E povo sul-matogrossense ainda teve de ouvir do deputado Semy Ferraz (PT) a seguinte enormidade: “É melhor o Estado proteger o Zeca do que ele precisar fazer o seu pé-de-meia”. Traduzindo o eufemismo em bom português, o nobre deputado quis dizer que, sem o pecúlio proporcionado pelo Estado, o governador, em fim de mandato, poderia ter se sentido tentado a garantir seu futuro por outros meios, uma ofensa a José Orcírio.

A leitora e o leitor certamente já ouviram absurdos parecidos defendidos no Congresso Nacional. E, para não ficarmos só no exemplo do MS, em São Paulo, o governador eleito, José Serra, defendeu o aumento aprovado de 89,7% - a síndrome dos 90% parece ter se alastrado – para os secretários de Estado, sem aumento desde 1995. Apesar de muitos nem sequer necessitarem receber por esta função, admite-se uma correção nos ganhos, mas não deste porte. Há outros casos de grandes aumentos de final de ano Brasil afora, que não cabem no espaço deste artigo.

Como se vê, urge reformular a política salarial pública, mas não no limite dos ganhos dos ministros do STF. Que ganhem menos, como recebe muito menos, hoje, o empregado com Salário Mínimo (SM).

Isso mesmo.
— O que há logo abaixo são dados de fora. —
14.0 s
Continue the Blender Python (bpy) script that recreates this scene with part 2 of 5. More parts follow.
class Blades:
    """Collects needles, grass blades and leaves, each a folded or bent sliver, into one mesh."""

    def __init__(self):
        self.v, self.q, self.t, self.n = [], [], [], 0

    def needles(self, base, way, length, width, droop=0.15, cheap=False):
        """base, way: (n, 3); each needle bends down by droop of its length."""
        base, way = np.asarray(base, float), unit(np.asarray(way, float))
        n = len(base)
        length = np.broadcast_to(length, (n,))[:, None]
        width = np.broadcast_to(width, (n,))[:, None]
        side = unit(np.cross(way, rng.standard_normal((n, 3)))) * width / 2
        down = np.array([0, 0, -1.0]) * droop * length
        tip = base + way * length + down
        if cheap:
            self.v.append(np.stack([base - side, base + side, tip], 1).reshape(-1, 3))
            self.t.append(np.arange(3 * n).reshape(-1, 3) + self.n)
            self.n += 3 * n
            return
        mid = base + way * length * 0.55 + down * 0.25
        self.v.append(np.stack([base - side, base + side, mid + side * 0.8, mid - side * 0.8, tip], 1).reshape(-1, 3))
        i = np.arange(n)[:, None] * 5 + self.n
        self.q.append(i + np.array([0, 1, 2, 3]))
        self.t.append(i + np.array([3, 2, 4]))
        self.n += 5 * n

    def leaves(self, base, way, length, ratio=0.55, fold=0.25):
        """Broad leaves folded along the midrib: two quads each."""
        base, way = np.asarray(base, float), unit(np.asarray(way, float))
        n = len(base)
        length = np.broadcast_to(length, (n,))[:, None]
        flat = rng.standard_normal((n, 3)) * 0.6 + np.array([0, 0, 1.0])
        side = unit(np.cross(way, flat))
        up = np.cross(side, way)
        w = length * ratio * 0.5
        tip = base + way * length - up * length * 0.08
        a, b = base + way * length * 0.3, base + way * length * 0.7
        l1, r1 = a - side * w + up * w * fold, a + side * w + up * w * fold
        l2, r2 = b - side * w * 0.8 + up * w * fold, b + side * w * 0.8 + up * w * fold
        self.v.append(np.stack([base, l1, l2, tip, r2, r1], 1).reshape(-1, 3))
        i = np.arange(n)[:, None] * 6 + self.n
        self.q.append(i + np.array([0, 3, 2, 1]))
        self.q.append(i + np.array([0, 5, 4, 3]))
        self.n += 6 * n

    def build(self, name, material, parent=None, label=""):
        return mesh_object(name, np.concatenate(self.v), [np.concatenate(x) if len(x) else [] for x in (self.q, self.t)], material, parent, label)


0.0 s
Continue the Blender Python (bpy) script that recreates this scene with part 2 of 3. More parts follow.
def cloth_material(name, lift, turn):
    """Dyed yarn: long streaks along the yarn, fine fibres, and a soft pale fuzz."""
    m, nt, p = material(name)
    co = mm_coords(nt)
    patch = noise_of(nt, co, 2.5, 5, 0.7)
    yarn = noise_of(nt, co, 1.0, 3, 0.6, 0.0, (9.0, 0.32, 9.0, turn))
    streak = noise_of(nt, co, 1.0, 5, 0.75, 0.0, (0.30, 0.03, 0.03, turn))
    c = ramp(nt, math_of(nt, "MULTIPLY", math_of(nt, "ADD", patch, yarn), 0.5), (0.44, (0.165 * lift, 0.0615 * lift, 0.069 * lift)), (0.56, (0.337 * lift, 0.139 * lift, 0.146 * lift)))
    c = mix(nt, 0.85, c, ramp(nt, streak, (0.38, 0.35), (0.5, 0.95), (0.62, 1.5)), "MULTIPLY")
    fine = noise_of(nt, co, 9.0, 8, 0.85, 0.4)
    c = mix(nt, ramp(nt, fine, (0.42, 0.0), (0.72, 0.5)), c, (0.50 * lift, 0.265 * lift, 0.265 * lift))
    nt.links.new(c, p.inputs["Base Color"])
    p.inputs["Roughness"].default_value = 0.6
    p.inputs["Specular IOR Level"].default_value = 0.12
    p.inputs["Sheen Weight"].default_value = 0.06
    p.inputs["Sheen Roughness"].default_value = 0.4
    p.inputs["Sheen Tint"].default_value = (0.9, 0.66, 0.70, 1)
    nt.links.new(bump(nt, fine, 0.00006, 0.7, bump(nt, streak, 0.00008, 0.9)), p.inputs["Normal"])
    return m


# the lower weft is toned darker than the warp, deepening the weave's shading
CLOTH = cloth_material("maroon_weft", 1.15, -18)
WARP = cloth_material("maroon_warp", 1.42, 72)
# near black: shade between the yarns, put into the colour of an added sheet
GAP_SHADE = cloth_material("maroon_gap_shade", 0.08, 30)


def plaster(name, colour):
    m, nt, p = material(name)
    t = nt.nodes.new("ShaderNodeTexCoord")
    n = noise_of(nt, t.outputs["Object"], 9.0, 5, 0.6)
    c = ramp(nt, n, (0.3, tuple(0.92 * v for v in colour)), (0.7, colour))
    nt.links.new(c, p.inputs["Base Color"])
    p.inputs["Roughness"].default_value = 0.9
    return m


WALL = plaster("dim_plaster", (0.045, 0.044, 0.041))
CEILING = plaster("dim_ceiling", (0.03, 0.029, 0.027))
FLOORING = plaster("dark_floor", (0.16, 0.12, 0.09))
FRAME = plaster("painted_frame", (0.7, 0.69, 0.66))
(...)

Segundo a mesma Folha de S. Paulo citada por Lula, o SM valerá, em abril de 2007, computado o aumento para R$ 380, apenas 39,5% do seu poder de compra em 1940 (!!) de acordo com o Dieese (Departamento Intersindical de Estatística e Estudos Sócio-Econômicos) o Salário Mínimo, mas mínimo de fato, e não a atual ficção, deveria ser de R$ 1.613,08.
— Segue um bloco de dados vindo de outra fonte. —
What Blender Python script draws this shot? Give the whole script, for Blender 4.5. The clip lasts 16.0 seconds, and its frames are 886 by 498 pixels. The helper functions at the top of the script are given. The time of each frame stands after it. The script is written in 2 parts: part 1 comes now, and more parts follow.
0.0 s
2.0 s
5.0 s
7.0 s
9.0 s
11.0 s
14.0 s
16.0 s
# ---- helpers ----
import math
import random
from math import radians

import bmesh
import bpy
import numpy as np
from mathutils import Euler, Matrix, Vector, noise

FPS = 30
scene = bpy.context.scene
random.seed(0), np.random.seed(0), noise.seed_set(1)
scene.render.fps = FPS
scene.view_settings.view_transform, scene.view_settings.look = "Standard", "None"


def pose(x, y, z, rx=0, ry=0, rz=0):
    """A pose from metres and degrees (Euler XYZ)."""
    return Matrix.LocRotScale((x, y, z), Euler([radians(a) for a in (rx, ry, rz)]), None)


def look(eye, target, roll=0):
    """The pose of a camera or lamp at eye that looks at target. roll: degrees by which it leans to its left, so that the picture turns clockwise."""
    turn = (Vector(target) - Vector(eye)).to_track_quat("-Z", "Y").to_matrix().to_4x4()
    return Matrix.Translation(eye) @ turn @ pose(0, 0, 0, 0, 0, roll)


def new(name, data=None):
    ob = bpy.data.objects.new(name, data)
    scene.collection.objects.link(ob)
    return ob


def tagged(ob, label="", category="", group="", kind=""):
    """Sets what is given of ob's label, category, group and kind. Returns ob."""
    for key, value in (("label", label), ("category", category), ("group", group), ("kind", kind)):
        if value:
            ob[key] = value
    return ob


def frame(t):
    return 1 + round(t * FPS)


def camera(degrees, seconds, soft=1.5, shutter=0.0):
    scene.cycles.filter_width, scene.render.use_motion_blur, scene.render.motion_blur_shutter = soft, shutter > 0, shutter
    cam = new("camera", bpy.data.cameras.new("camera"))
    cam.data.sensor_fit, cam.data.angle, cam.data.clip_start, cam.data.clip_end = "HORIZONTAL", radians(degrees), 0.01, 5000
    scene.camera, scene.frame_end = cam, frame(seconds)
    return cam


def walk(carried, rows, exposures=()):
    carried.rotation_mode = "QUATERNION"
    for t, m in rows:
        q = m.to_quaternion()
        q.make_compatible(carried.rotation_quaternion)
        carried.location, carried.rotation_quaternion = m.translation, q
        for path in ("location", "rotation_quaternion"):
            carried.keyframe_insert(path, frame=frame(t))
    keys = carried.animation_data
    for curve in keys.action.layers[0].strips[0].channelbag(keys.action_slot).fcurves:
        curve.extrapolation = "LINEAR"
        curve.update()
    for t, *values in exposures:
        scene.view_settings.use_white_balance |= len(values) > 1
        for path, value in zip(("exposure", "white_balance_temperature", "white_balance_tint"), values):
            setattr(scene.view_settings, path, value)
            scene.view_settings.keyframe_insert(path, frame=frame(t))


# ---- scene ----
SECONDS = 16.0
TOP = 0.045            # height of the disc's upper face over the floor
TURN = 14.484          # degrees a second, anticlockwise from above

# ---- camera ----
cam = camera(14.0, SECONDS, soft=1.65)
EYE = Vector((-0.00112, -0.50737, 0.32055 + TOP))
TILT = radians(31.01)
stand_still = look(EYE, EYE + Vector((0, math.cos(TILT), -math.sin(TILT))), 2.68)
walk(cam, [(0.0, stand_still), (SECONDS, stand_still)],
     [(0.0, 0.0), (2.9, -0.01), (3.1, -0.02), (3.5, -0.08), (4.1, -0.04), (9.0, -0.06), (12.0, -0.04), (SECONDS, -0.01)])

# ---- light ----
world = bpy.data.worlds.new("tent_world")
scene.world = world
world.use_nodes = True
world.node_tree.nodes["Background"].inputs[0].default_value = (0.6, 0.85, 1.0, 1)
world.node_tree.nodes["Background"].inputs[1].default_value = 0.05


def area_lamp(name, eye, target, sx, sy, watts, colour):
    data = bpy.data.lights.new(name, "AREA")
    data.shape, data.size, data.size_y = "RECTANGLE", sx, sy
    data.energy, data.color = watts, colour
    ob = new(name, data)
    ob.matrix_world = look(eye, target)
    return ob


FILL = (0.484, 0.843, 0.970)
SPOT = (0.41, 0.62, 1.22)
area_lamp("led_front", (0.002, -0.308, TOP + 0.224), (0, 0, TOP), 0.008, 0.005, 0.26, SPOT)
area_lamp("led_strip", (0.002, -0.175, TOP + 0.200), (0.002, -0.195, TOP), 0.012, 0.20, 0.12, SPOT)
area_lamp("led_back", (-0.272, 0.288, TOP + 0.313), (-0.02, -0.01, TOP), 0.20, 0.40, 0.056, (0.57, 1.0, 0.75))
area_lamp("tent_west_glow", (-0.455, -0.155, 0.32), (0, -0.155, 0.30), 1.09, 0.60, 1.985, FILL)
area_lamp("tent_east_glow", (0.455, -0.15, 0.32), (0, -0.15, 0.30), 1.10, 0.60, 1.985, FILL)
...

Lula não está errado em persistir na recuperação do SM, porque um artigo do Ex-procurador-geral da Fazenda, Cid Heráclito de Queiroz, intitulado “ O presidente e a Previdência” (O Estado de S. Paulo, 20/12,B-2), demonstra que a Previdência Social não é deficitária como apregoam nove entre dez economistas. O que não exclui a necessidade de uma reforma administrativa no órgão.